こうやって並べて聴いてみると、クラシック音楽の採用率の高さが分かります(そういう曲をNES BANDが好んでメドレーに取り入れているということもあるのかもしれませんが。)
「バイナリィランド」はベートーヴェンの第九(いわゆるクラシックとはずれますがメインはサティの「ジュ・トゥ・ヴー」)、「チャレンジャー」はシューベルトの軍隊行進曲、「忍者ハットリくん」はビゼー「アルルの女」のメヌエットとオッフェンバック「天国と地獄」のカンカンをハットリくんのアニメ音楽とミックスさせるという楽しい編曲になっています。
「テトリス」はこの動画ではロシア民謡の「コロブチカ」と「トロイカ」が演奏されていますが、ゲームボーイ版ではチャイコフスキー「くるみ割り人形」のトレパーク、バッハの「フランス組曲」3番のメヌエットが採用されていたはず。この他にもたくさんクラシック音楽が採用されていたソフトはあったことだと思います。

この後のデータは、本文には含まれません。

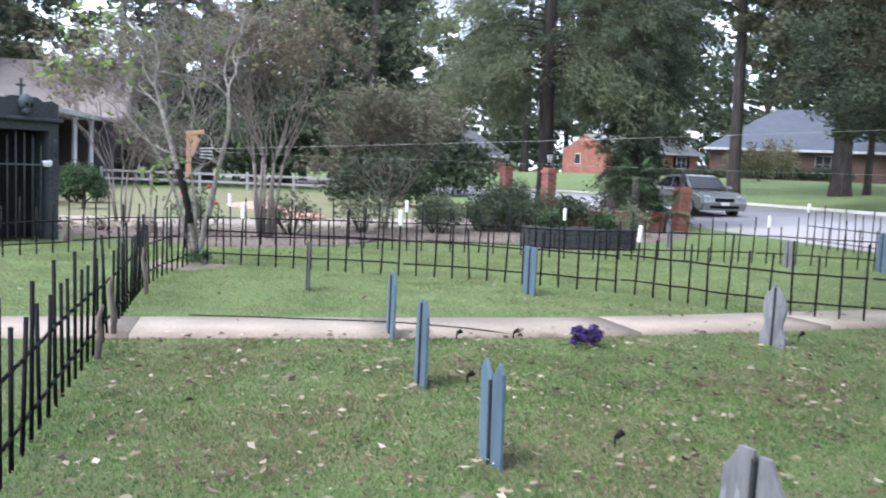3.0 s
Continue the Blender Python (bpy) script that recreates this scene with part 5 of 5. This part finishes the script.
def car(x, y, rz, z):
    root = thing("car", "silver four-door sedan on the street", "car", x, y, z, rz)
    L, W = 4.5, 1.72
    lower = [(-L / 2, 0.30), (-L / 2 - 0.02, 0.62), (-L / 2 + 0.10, 0.92), (-1.35, 0.98), (0.75, 0.95), (1.75, 0.84), (L / 2 - 0.10, 0.72), (L / 2, 0.50), (L / 2 - 0.06, 0.24), (-L / 2 + 0.2, 0.24)]
    bm = prism(lower, W)
    bmesh.ops.bevel(bm, geom=[e for e in bm.edges if abs(e.verts[0].co.y - e.verts[1].co.y) < 0.01], offset=0.07, segments=3, affect="EDGES")
    part("body", bm, "silver", root)
    cabin = [(-1.85, 0.95), (-1.15, 1.36), (-0.7, 1.44), (0.2, 1.45), (0.45, 1.40), (1.15, 0.93)]
    bm = prism(cabin, W - 0.22)
    for v in bm.verts:
        if v.co.z > 1.2:
            v.co.y *= 0.84
    bmesh.ops.bevel(bm, geom=[e for e in bm.edges if abs(e.verts[0].co.y - e.verts[1].co.y) < 0.01], offset=0.05, segments=2, affect="EDGES")
    cab = part("cabin", bm, "silver", root)
    ws = bmesh.new()
    q = [ws.verts.new(p) for p in ((1.13, -0.66, 0.955), (1.13, 0.66, 0.955), (0.52, 0.58, 1.365), (0.52, -0.58, 1.365))]
    ws.faces.new(q)
    bmesh.ops.solidify(ws, geom=ws.faces[:], thickness=0.02)
    bmesh.ops.translate(ws, vec=(0.03, 0, 0.02), verts=ws.verts)
    part("windscreen", ws, "glass", root)
    for s in (-1, 1):
        for pts in ([(0.92, 0.985), (0.38, 1.345), (-0.32, 1.36), (-0.32, 0.99)], [(-0.42, 0.99), (-0.42, 1.36), (-1.0, 1.33), (-1.5, 1.0)]):
            bm = bmesh.new()
            vs = [bm.verts.new((px, s * ((W - 0.22) / 2 * (1 - 0.16 * max(0, min(1, (pz - 0.95) / 0.45))) + 0.012), pz)) for px, pz in pts]
            bm.faces.new(vs)
            bmesh.ops.solidify(bm, geom=bm.faces[:], thickness=0.012)
            part("side_window", bm, "glass", root)
        part("mirror", ball((0.85, s * 0.93, 1.02), (0.08, 0.10, 0.06), 2), "silver", root)
        part("headlight", ball((L / 2 - 0.17, s * 0.62, 0.68), (0.16, 0.19, 0.09), 2), "lampglass", root)
        for wx in (-1.35, 1.38):
            wh = part("wheel", lathe([(0.20, -0.1), (0.31, -0.09), (0.32, 0), (0.31, 0.09), (0.20, 0.1)], 20, pose(wx, s * (W / 2 - 0.09), 0.32, 90)), "rubber", root)
            part("hubcap", lathe([(0.19, -0.105), (0.20, 0), (0.19, 0.105)], 14, pose(wx, s * (W / 2 - 0.085), 0.32, 90)), "chrome", wh)
    part("grille", box((L / 2 - 0.03, 0, 0.60), (0.06, 0.72, 0.13), 0.02), "black", root)
    part("bumper_intake", box((L / 2 - 0.02, 0, 0.36), (0.06, 1.1, 0.10), 0.02), "black", root)
    part("number_plate", box((L / 2 + 0.015, 0, 0.47), (0.02, 0.32, 0.10), 0.004), "white", root)


def stick(x, y, h, rx, ry):
    ob = tagged(part("weathered_stick", tube([(0, 0, -0.05), (0.01, 0.01, h * 0.4), (-0.01, 0.02, h * 0.75), (0.015, 0, h)], [0.022, 0.027, 0.022, 0.012], 7), "stalk"), "grey-brown weathered stick leaning on the fence", "stick", "weathered sticks")
    ob.matrix_basis = pose(x, y, 0, rx, ry, 0)


stick(0.72, 9.0, 0.52, 2, -3)
stick(0.69, 8.2, 0.40, -3, 3)
stick(0.80, 11.4, 0.52, -8, -6)
car(18.5, 31.0, -92, gz(18.5, 31.0) + 0.03)

# ---- walk slabs, fallen leaves and grass ----
wk = curve_points(WALK, 0.05)
ws_ = np.r_[0, np.cumsum(np.linalg.norm(np.diff(wk, axis=0), axis=1))]
walk_root = thing("front_walk", "pale concrete front walk of long slabs", "path", 0, 0, 0, kind="structure")
s0 = 1.05
while s0 < ws_[-1] - 0.3:
    s1 = min(s0 + 2.3, ws_[-1])
    seg = [(float(np.interp(q, ws_, wk[:, 0])), float(np.interp(q, ws_, wk[:, 1]))) for q in np.linspace(s0 + 0.006, s1 - 0.006, 4)]
    strip("slab", seg, 0.88, 0.035, 0.12, "concrete", 0.5, parent=walk_root)
    s0 = s1


def inside(poly, p):
    x, y = p[:, 0], p[:, 1]
    r = np.zeros(len(p), bool)
    q = np.array(poly)
    for (ax, ay), (bx, by) in zip(q, np.roll(q, -1, 0)):
        r ^= ((ay > y) != (by > y)) & (x < (bx - ax) * (y - ay) / (by - ay + 1e-12) + ax)
    return r


def on_lawn(p):
    wy = np.interp(p[:, 0], wk[:, 0], wk[:, 1])
    k = np.abs(p[:, 1] - wy) > 0.45
    k &= ~inside(BED, p)
    k &= ~((p[:, 0] - 1.15) ** 2 * 0.45 + (p[:, 1] - 14.2) ** 2 < 0.16)
    return k


def grass(area, n, h, rng, patchy=False):
    x0, x1, y0, y1 = area
    p = np.c_[rng.uniform(x0, x1, n), rng.uniform(y0, y1, n)] + rng.normal(0, 0.45, (n, 2))
    p = p[on_lawn(p)]
    if patchy:
        q = np.sin(1.9 * p[:, 0] + 1.5 * np.sin(1.3 * p[:, 1])) * np.sin(1.6 * p[:, 1] + 1.4 * np.sin(1.1 * p[:, 0])) + rng.normal(0, 0.25, len(p))
        p = p[q > 0.35]
    n = len(p)
    a = rng.uniform(0, 6.283, n)
    lump = 0.5 + 0.5 * np.sin(2.3 * p[:, 0] + 1.1 * np.sin(1.7 * p[:, 1])) * np.sin(2.9 * p[:, 1] + 1.3 * np.sin(2.1 * p[:, 0]))
    hh = h * rng.uniform(0.4, 1.15, n) * (0.7 + 0.6 * lump)
    w = 0.0045 * rng.uniform(0.7, 1.5, n) * (1 + (y0 > 8) * 0.15)
    z = ground_z(p[:, 0], p[:, 1]) + 0.012 * np.sin(1.3 * p[:, 0] + 0.4 * p[:, 1]) * np.cos(0.9 * p[:, 1])
    bend = hh[:, None] * rng.normal(0, 0.55, (n, 2))
    d = np.c_[np.cos(a), np.sin(a)] * w[:, None]
    v = np.stack([np.c_[p - d, z - 0.004], np.c_[p + d, z - 0.004], np.c_[p + bend, z + hh]], 1).reshape(-1, 3)
    return v


gr = np.random.default_rng(3)
gv = np.concatenate([grass((-0.8, 6.5, 2.4, 9.0), 200000, 0.025, gr), grass((6.5, 11.5, 2.2, 9.5), 55000, 0.028, gr), grass((-6, -0.5, 3.0, 9.0), 22000, 0.036, gr)])
gs = np.concatenate([grass((0.3, 8.5, 2.6, 8.6), 150000, 0.026, gr, True), grass((-3.5, 8.5, 9.9, 17), 26000, 0.02, gr, True)])
tagged(mesh_np("straw_grass", gs, np.arange(len(gs)).reshape(-1, 3), "straw"), "patches of dry straw-coloured grass blades", "grass", kind="stuff")
gf = np.concatenate([grass((-4.0, 8.5, 9.8, 17.0), 175000, 0.021, gr), grass((8.5, 16, 9.8, 19), 40000, 0.03, gr)])
tagged(mesh_np("grass_beyond_walk", gf, np.arange(len(gf)).reshape(-1, 3), "grassgreen"), "fresh green mown grass blades past the walk", "grass", kind="stuff")
tagged(mesh_np("grass", gv, np.arange(len(gv)).reshape(-1, 3), "blade"), "short mown grass blades with dry straw", "grass", kind="stuff")

lr = np.random.default_rng(4)
lp = np.concatenate([np.c_[lr.uniform(0.8, 9.5, 2700), lr.uniform(3.0, 9.0, 2700)], np.c_[lr.normal(6, 2.0, 260), lr.normal(7, 1.6, 260)], np.c_[lr.uniform(-2, 9, 320), lr.uniform(9.8, 16.5, 320)], np.c_[lr.uniform(4.5, 9, 90), lr.normal(10.1, 0.25, 90)], np.c_[lr.uniform(9, 12, 200), lr.uniform(2.5, 8.5, 200)], np.c_[lr.uniform(-3, 10, 4200), lr.uniform(17.2, 22.0, 4200)], np.c_[lr.normal(1.35, 0.35, 90), lr.normal(14.3, 0.3, 90)]])
n = len(lp)
a = lr.uniform(0, 6.283, n)
s = lr.uniform(0.016, 0.040, n)
wy = np.abs(lp[:, 1] - np.interp(lp[:, 0], wk[:, 0], wk[:, 1])) < 0.45
z0 = 0.032 + 0.018 * lr.random(n) + 0.012 * wy + 0.02 * inside(BED, lp)
rot = np.c_[np.cos(a), np.sin(a)]
prp = np.c_[-np.sin(a), np.cos(a)]
tilt = lr.normal(0, 0.35, (n, 4)) * s[:, None]
cs = [lp - rot * s[:, None], lp + prp * 0.5 * s[:, None], lp + rot * s[:, None], lp - prp * 0.55 * s[:, None]]
lv = np.stack([np.c_[c, z0 + np.abs(tilt[:, k])] for k, c in enumerate(cs)], 1).reshape(-1, 3)
tagged(mesh_np("fallen_leaves", lv, np.arange(4 * n).reshape(n, 4), "fallen"), "scattered dry brown and tan fallen leaves", "leaves", kind="stuff")

# straw and small dry bits in the near grass
sn = 7000
sp_ = np.c_[lr.uniform(-0.2, 8.5, sn), 3.0 + 5.9 * lr.random(sn)]
sp_ = sp_[on_lawn(sp_)]
sn = len(sp_)
sa, sl = lr.uniform(0, 6.283, sn), lr.uniform(0.008, 0.028, sn)
sd = np.c_[np.cos(sa), np.sin(sa)]
sq = np.c_[-np.sin(sa), np.cos(sa)] * lr.uniform(0.0025, 0.006, (sn, 1))
sz = 0.022 + 0.02 * lr.random(sn)
sv = np.stack([np.c_[sp_ - sd * sl[:, None], sz], np.c_[sp_ + sq, sz + 0.004], np.c_[sp_ + sd * sl[:, None], sz + 0.006 * lr.random(sn)], np.c_[sp_ - sq, sz + 0.002]], 1).reshape(-1, 3)
tagged(mesh_np("dry_litter", sv, np.arange(4 * sn).reshape(sn, 4), "fallen"), "small dry straw and leaf bits in the grass", "leaves", kind="stuff")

ゲームとクラシック音楽について考えてみるのも面白いかもしれませんね。


ということで、NES BANDの楽しい演奏と、昔懐かしいゲームと音楽についてのコメントでした。
ここに登場した楽曲の後、時代は80年代~90年代へ、ハードはファミコンからスーパーファミコンへ、自分も小学生から中高生になり、時代は出版メディアミックスとJRPG最盛期の時代に移っていきます。(このあたりは上の以前の記事で触れた通り。)
自分は90年代が印象深く感じる世代ですが、80年代の幼いころの思い出もまたあれこれ思い出してみると楽しいものです。このあたりの記事もあれこれ考えてみようかなと思っていたりもします。